Mel’s 100th / Blind River Breakdown / Sarah Dancing
The band performs this set of three songs.

Over the Ocean to Canada (with the orchestra)
Music & lyrics by Allison Lupton
Orchestral arrangement by Kevin Fox

Over the Ocean to Canada is a love song, telling the story of a British war bride who like so many at the end of WWII followed her love, a Canadian serviceman stationed in Britain during the war, across the ocean for a new life together. Allison Lupton remarks, “I am so taken by people who could find love in a time of such darkness. I conceived the song as a dance, in waltz tempo. So many met at a dance.”

Intermission

Edward German (1862–1936)
Welsh Rhapsody

Edward German was a prolific and popular English composer of Welsh heritage. Indeed his surname German is an anglicized version of the Welsh name, Garmon. German’s childhood was infused with music-making and amateur theatrical productions. He began his career teaching violin at the Royal Academy of Music, and played in the orchestra for many theatrical productions, particularly at London’s famous Savoy Theatre. In 1888 he was appointed musical director at the Globe Theatre. All the while, German immersed himself in music composition. It is not surprising that as a composer German is best known for his incidental music for the stage, but he also composed a large body of “serious” music, including many works for orchestra. His best-known orchestral concert piece is Welsh Rhapsody.

Edward German

Welsh Rhapsody was written for the opening of the Cardiff (Wales) Musical Festival in 1904, where it was very enthusiastically received. Each section of the rhapsody is based on well-known Welsh folk tunes, skillfully crafted together into a cohesive orchestral work. The sections are:

I. Loudly Proclaim
II. Hunting the Hare – Bells of Aberdovey
III. David of the White Rock
IV. Men of Harlech

The rhapsody proved to be extremely popular during German’s lifetime and was the last of his orchestral works that German conducted in public, most fittingly in Aberystwyth, Wales, in 1927.

Allison Lupton Band

Where Oh Where My Rising Star (with the orchestra)
Music & lyrics by Craig Werth
Orchestral arrangement by Kevin Fox

This song by Craig Werth tells the story of two lovers separated by distance but connected by the stars. “Where oh where my rising star, I’m weary, I have come so far. If I can’t have your warm embrace, illuminate me with your face.”

Step Up Molly
Music & lyrics by Allison Lupton

Step Up Molly tells the little-known story of the young women who were recruited from Newfoundland to work in the Dominion Woollens Mill in Cambridge, Ontario, during World War II.

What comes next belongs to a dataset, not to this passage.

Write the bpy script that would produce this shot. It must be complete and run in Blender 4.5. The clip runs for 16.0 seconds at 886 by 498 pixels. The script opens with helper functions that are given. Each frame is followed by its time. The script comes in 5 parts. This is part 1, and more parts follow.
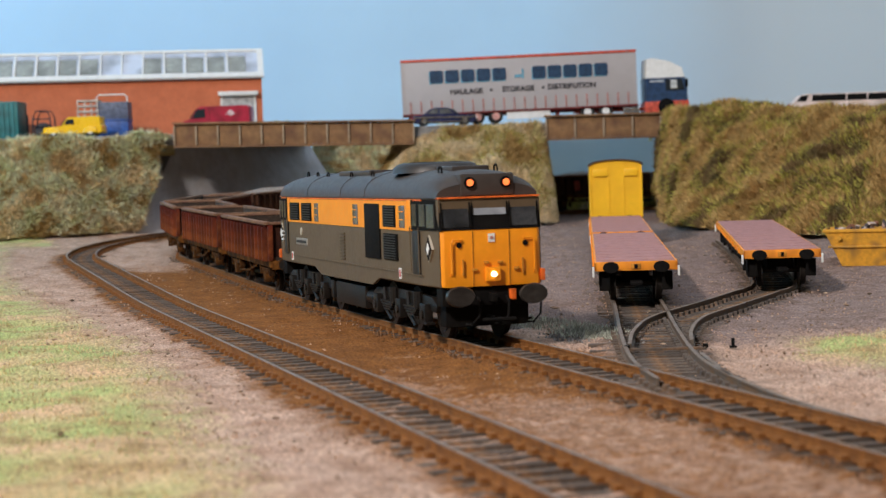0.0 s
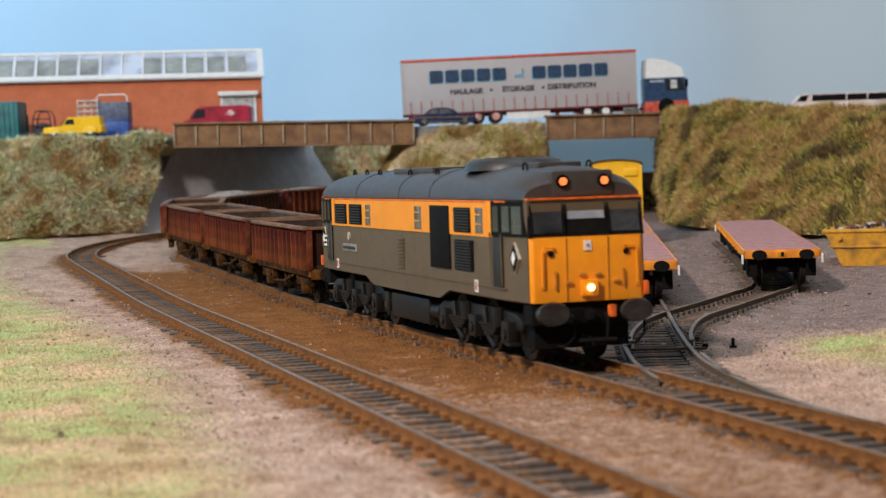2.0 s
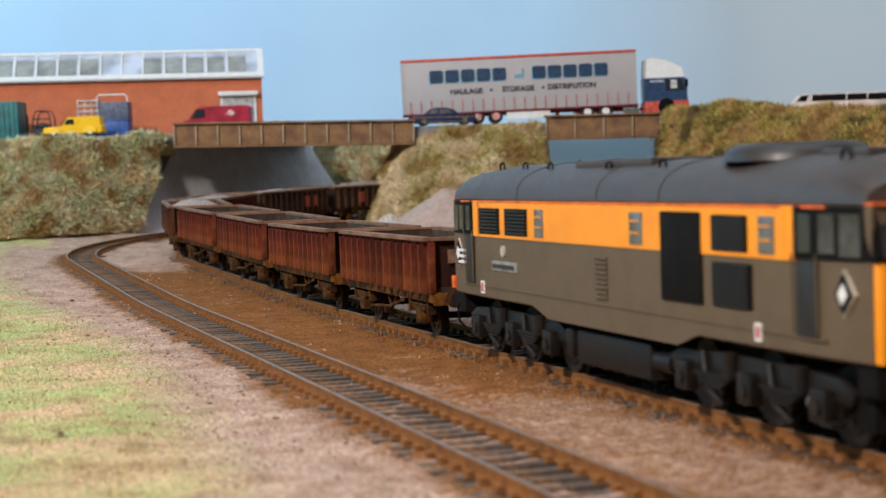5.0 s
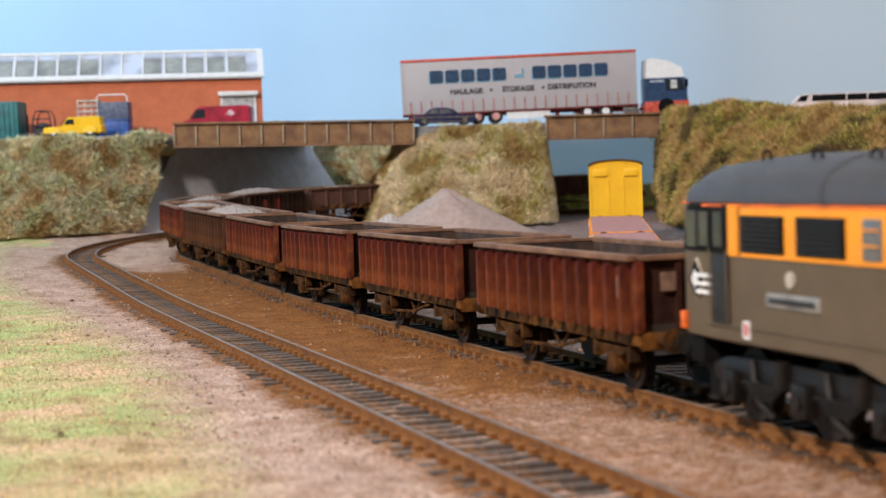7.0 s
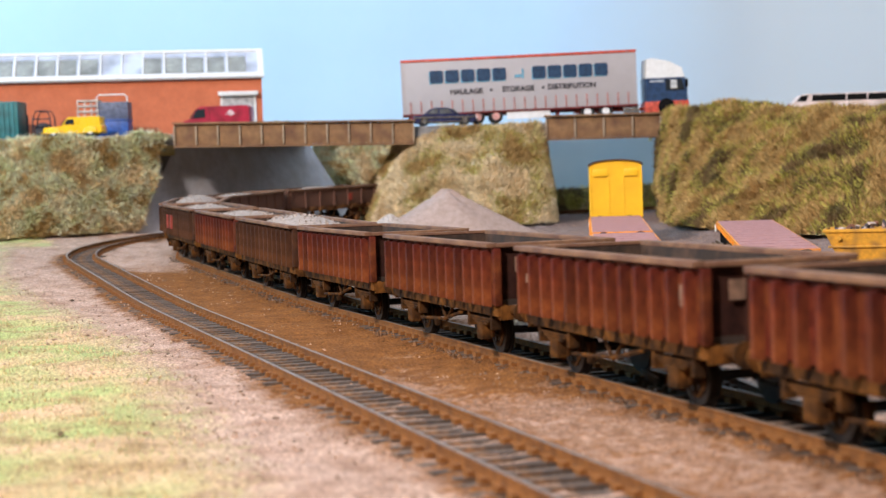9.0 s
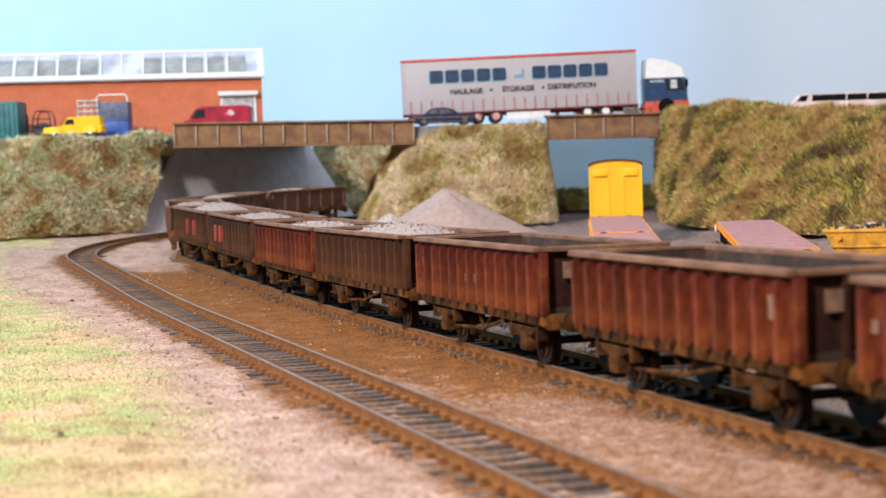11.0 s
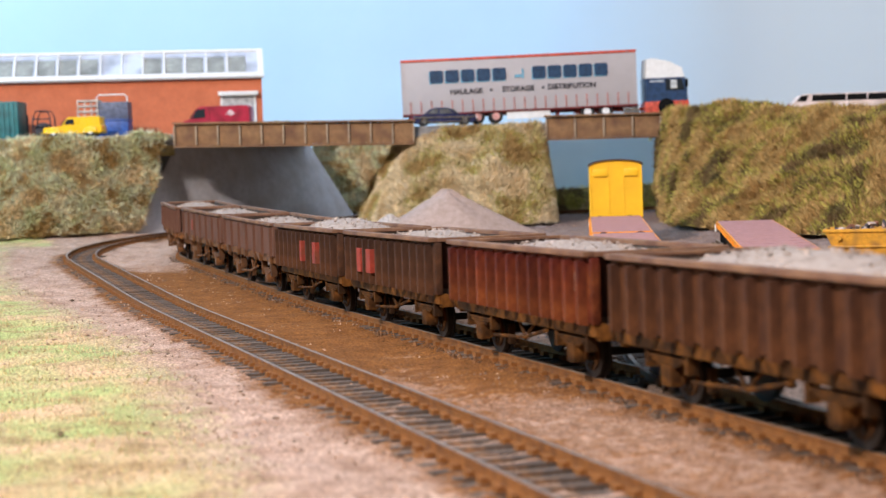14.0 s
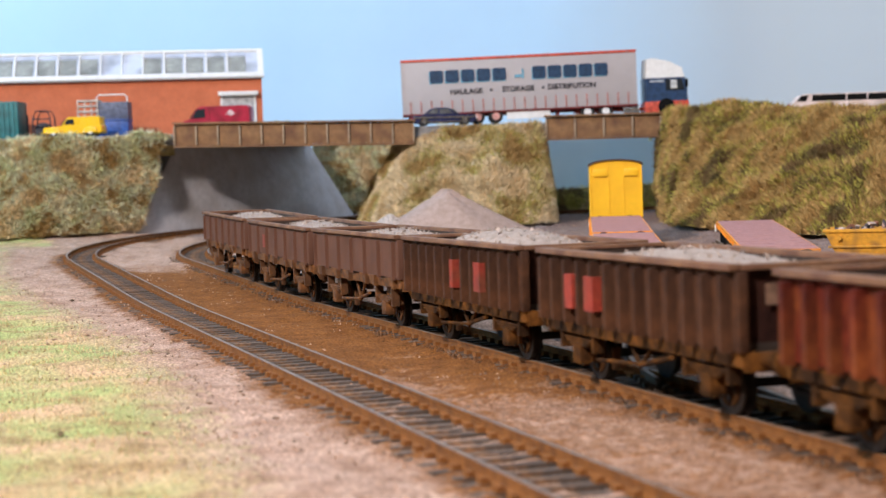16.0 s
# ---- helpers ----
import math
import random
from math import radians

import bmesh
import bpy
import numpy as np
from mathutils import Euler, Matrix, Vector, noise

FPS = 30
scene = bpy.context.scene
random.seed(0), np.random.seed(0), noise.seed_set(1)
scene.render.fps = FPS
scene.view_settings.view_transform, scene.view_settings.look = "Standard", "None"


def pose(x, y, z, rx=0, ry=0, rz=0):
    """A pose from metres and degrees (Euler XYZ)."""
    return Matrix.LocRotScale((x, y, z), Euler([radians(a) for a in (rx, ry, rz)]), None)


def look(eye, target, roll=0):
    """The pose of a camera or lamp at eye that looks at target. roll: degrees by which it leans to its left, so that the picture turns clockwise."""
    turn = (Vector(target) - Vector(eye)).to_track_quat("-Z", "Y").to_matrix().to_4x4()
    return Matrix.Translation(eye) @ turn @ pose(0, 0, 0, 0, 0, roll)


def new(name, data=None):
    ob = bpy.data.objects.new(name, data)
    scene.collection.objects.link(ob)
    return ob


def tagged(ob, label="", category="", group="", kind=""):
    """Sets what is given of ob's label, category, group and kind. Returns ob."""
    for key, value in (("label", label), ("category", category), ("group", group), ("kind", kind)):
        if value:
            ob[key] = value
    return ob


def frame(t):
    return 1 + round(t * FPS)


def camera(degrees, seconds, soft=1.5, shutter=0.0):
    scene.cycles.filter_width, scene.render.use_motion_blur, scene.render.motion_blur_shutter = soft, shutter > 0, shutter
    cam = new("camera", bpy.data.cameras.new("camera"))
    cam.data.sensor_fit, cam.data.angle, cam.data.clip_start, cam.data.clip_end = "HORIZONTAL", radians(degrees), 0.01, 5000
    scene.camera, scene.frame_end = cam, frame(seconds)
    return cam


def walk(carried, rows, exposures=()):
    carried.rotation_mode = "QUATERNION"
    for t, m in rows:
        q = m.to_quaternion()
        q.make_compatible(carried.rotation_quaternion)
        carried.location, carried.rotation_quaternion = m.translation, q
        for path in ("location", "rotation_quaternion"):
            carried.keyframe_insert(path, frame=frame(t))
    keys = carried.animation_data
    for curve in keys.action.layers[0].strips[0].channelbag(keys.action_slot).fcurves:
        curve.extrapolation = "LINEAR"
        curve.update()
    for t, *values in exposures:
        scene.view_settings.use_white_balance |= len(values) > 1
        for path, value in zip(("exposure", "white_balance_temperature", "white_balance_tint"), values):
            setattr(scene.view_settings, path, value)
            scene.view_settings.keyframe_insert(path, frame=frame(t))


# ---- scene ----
cam = camera(29.86, 16.0, soft=1.3, shutter=0.5)
cam.data.dof.use_dof = True
cam.data.dof.focus_distance = 0.60
cam.data.dof.aperture_fstop = 38
EYE = pose(0, 0, 0.0488, 90 - 2.55, 0, 0) @ pose(0, 0, 0, 0, 0, -1.75)
walk(cam, [(0.0, EYE), (16.0, EYE)], exposures=[(0.0, 0.0, 6150, 13), (3.5, 0.05, 6150, 13), (5.2, 0.1, 6150, 13), (7.0, 0.24, 6150, 16), (9.0, 0.55, 6150, 18), (11.0, 0.65, 6150, 19), (12.5, 0.64, 6150, 19), (14.0, 0.53, 6150, 19), (16.0, 0.41, 6150, 19)])

# ---- light ----
world = bpy.data.worlds.new("world")
scene.world = world
world.use_nodes = True
world.node_tree.nodes["Background"].inputs[0].default_value = (0.85, 0.92, 1.0, 1)
world.node_tree.nodes["Background"].inputs[1].default_value = 0.3


def area_lamp(name, eye, target, sx, sy, watts, colour):
    data = bpy.data.lights.new(name, "AREA")
    data.shape, data.size, data.size_y, data.energy, data.color = "RECTANGLE", sx, sy, watts, colour
    lamp = new(name, data)
    lamp.matrix_world = look(eye, target)
    return lamp


area_lamp("ceiling_lamp", (-0.90, -0.72, 1.14), (0.0, 0.9, 0.0), 0.14, 0.14, 39, (1.0, 0.90, 0.79))
area_lamp("ceiling_lamp", (0.1, 0.55, 1.30), (0.05, 0.9, 0.0), 0.9, 0.6, 7.5, (0.76, 0.88, 1.0))
area_lamp("window_daylight", (-1.3, 1.0, 0.55), (-0.45, 1.60, 0.15), 0.4, 0.5, 6.5, (0.25, 0.70, 1.0))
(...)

Inchoate / Flower of the Flock / Laughin’ In Baffin / Old Mill Road
The band performs this set of four songs.

Away (with the orchestra)
Featured Tunes: Burnt River Jig & Lucky and Lefty
Music & lyrics by Allison Lupton
Tunes – Brian Pickell & Allison Lupton
Orchestral arrangement by Benjamin Knorr-Byron

Away tells the story of the home children. Between 1869 and 1939 over 100,000 children were sent from Britain to Canada through organized programs. The children, mostly from disadvantaged backgrounds, were placed with families in rural Canada, presumably to offer them better opportunities in life. While some did indeed have positive experiences, the reality was that many of these children faced very harsh conditions, exploitation, and even abuse. The song was inspired by the story of Allison’s Great Uncle Reg, himself a home child. Allison had not known her uncle’s story until recently. He, like so many, rarely talked of his early experience. Allison observed, “There was a stigma – if you were sent to Canada, it was somehow bad.”

Bonnie and May (with the orchestra)
Featured Tune: Sally Ann
Music by Allison Lupton & Craig Werth
Orchestral arrangement by Benjamin Knorr-Byron

The song Bonnie and May tells the true story of Allison Lupton’s grandfather growing up on a farm in southwestern Ontario, working with his two magnificent Percherons, Bonnie and May.